Westlock County is continuing to push for a $2 million project that would see turning lanes installed on Highway 44 near the municipality’s industrial park.

Currently, traffic accessing the site — on Highway 44 — about a kilometre south of Westlock — is required to turn onto and turn off the road in a 100 km/h zone, with no turning lanes.

Council is seeking the changes to enable further development in the estate and to improve safety for motorists after a report recommended stopping growth until access is improved.

“What we’re trying to achieve is to be able to work with the province to get them to at least remove the freeze on development because we have three companies who have explored going into the park,” said county CAO Peter Kelly.

There are two separate options on the table, the installation of turning lanes or a reduced speed limit through the area.

The former is a long-term solution, the latter a quick fix that would enable development to restart.

Alberta Transportation is responsible for the highway and believes that if the county wants turning lanes installed they should pay for them in full.

The department considers the county to be a developer of the land and treats it like any other private enterprise.

“Because it’s a development, we don’t expect Albertans to be paying for a developer’s upgrades,” said Michael Botros, regional director for north central region at Alberta Transport.

The issue turns on the idea that the park, and not the highway itself, generates increased traffic in the area and is the county’s responsibility. The cost of installing turning lanes is approximately $2 million.

“These costs have to be borne by the developer, in this case, the county,” Botros said.

But county reeve Bud Massey rejects the idea that the county is just another developer.

“I’m surprised. I would have hoped being two governmental bodies, we would be working more cooperatively,” he said.

“If we raise our taxes one-per-cent, we capture about $100,000. If we had to finance, through our tax dollars, those change lanes that would be a 20 per cent tax increase,” said Massey.

The county needs to sell more lots to raise funds for the improvements but it can’t sell more until the ban on further development is lifted.

In the interim there is scope to reduce the speed limit in the area from 100 km/h to 70 km/h, which would essentially extend the 70 km/h zone from the corporate limits of Westlock by about a kilometre.

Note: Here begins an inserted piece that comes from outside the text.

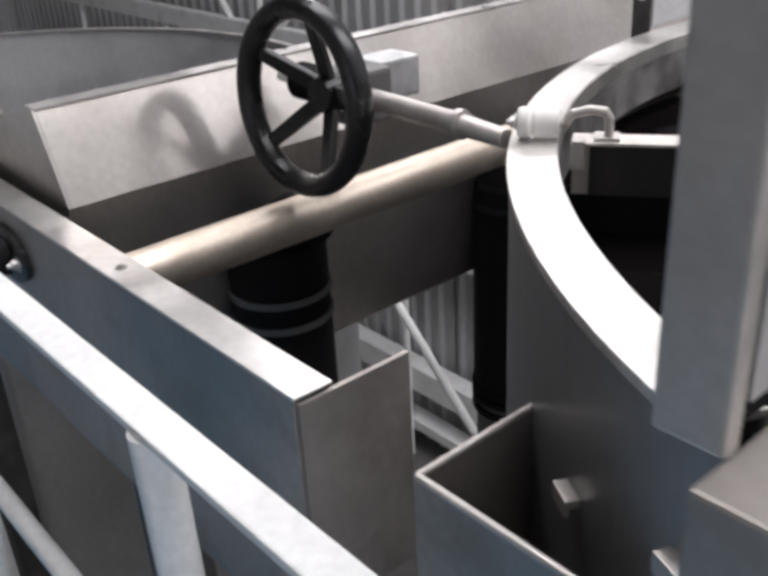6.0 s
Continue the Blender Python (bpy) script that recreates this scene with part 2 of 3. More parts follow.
def lathe(profile, a0=0.0, a1=360.0, n=96, centre=(0, 0)):
    """Turns a closed outline of (radius, z) about the vertical axis."""
    bm = bmesh.new()
    full = abs(a1 - a0 - 360) < 1e-6
    rings = []
    for i in range(n if full else n + 1):
        a = radians(a0 + (a1 - a0) * i / n)
        rings.append([bm.verts.new((centre[0] + r * math.cos(a), centre[1] + r * math.sin(a), z)) for r, z in profile])
    k = len(profile)
    for i in range(n):
        p, q = rings[i], rings[(i + 1) % len(rings)]
        for j in range(k):
            bm.faces.new((p[j], q[j], q[(j + 1) % k], p[(j + 1) % k]))
    if not full:
        bm.faces.new(rings[0])
        bm.faces.new(rings[-1])
    bmesh.ops.recalc_face_normals(bm, faces=bm.faces[:])
    return bm


def prism(outline, axis, a, b, bevel=0.0):
    """A flat outline of two coordinates pushed along an axis from a to b."""
    bm = bmesh.new()
    def at(u, v, w):
        return (w, u, v) if axis == "x" else (u, w, v) if axis == "y" else (u, v, w)
    lo = [bm.verts.new(at(u, v, a)) for u, v in outline]
    hi = [bm.verts.new(at(u, v, b)) for u, v in outline]
    k = len(outline)
    bm.faces.new(lo), bm.faces.new(hi)
    for j in range(k):
        bm.faces.new((lo[j], lo[(j + 1) % k], hi[(j + 1) % k], hi[j]))
    bmesh.ops.recalc_face_normals(bm, faces=bm.faces[:])
    if bevel:
        bmesh.ops.bevel(bm, geom=bm.edges[:], offset=bevel, segments=2, affect="EDGES", profile=0.6)
    return bm


def tube_path(points, r, seg=12):
    """A bent rod through points, with a joint ball at each bend."""
    bm = bmesh.new()
    for a, b in zip(points, points[1:]):
        add_rod(bm, a, b, r, seg)
    for p in points[1:-1]:
        bmesh.ops.create_uvsphere(bm, u_segments=seg, v_segments=8, radius=r, matrix=Matrix.Translation(p))
    return bm


def hex_bolt(r=0.009, h=0.008):
    """A bolt head with washer that stands along +z."""
    bm = bmesh.new()
    add_rod(bm, (0, 0, 0), (0, 0, h * 0.25), r * 1.5, 16)
    add_rod(bm, (0, 0, h * 0.2), (0, 0, h), r, 6)
    add_rod(bm, (0, 0, h), (0, 0, h * 1.7), r * 0.55, 10, r * 0.4)
    return bm


def face_to(at, normal):
    return Matrix.Translation(at) @ Vector(normal).to_track_quat("Z", "Y").to_matrix().to_4x4()


# ---- the hall ----
FLOOR_Z = -4.8
tagged(part("floor", box(-14, 12, -9, 3.3, FLOOR_Z - 0.2, FLOOR_Z, 0), CONCRETE, None), "grey concrete hall floor", "floor", kind="structure")
gb = bmesh.new()
add_box(gb, -400, 400, -400, 400, FLOOR_Z - 0.6, FLOOR_Z - 0.25)
tagged(part("ground", gb, CONCRETE, None), "pale grey yard around the hall", "ground", kind="structure")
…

Yet that too comes with issues of its own. Botros believes that extending the 70 km/h zone will raise issues with driver compliance and that the location of the estate within a rural area lacks the indicators Albertans use to manage their speed.

“The visual cue to anybody driving on the highway is ‘I should be able to do 100 km/h’,” Botros said. “We know that the Town of Westlock is a couple of miles away, so there are no visual cues that drivers would need to slow down.”

The county’s industrial park is about a kilometre south of the town’s corporate limits and the current 70 km/h zone starts and finishes just south of there.

Alberta Transportation is currently conducting a review on the speed limit on Highway 44 at the site of the park, but is unwilling to say when the report would be completed.

Councillors recently raised the issue in a recent meeting with transportation minister Wayne Drysdale.

“We’ve been working with the department of transportation and it’s now been moved to the ministers level, so we’ve had some very good conversations in the past and we’re looking forward to resolving the issue,” Massey said.

“I’m hopeful, that with the minister’s involvement, we’ll move forward in a positive way,” he said.

The county wants development restarted in the industrial park to help economic growth in the county.

“We’re have been attempting to work with the provincial government to say that if we reduce the speed limit that would be a modification that would allow us to continue the development in the park,” Massey said.

“It would have economic stimuli for the community, perhaps create jobs and create an additional tax base.”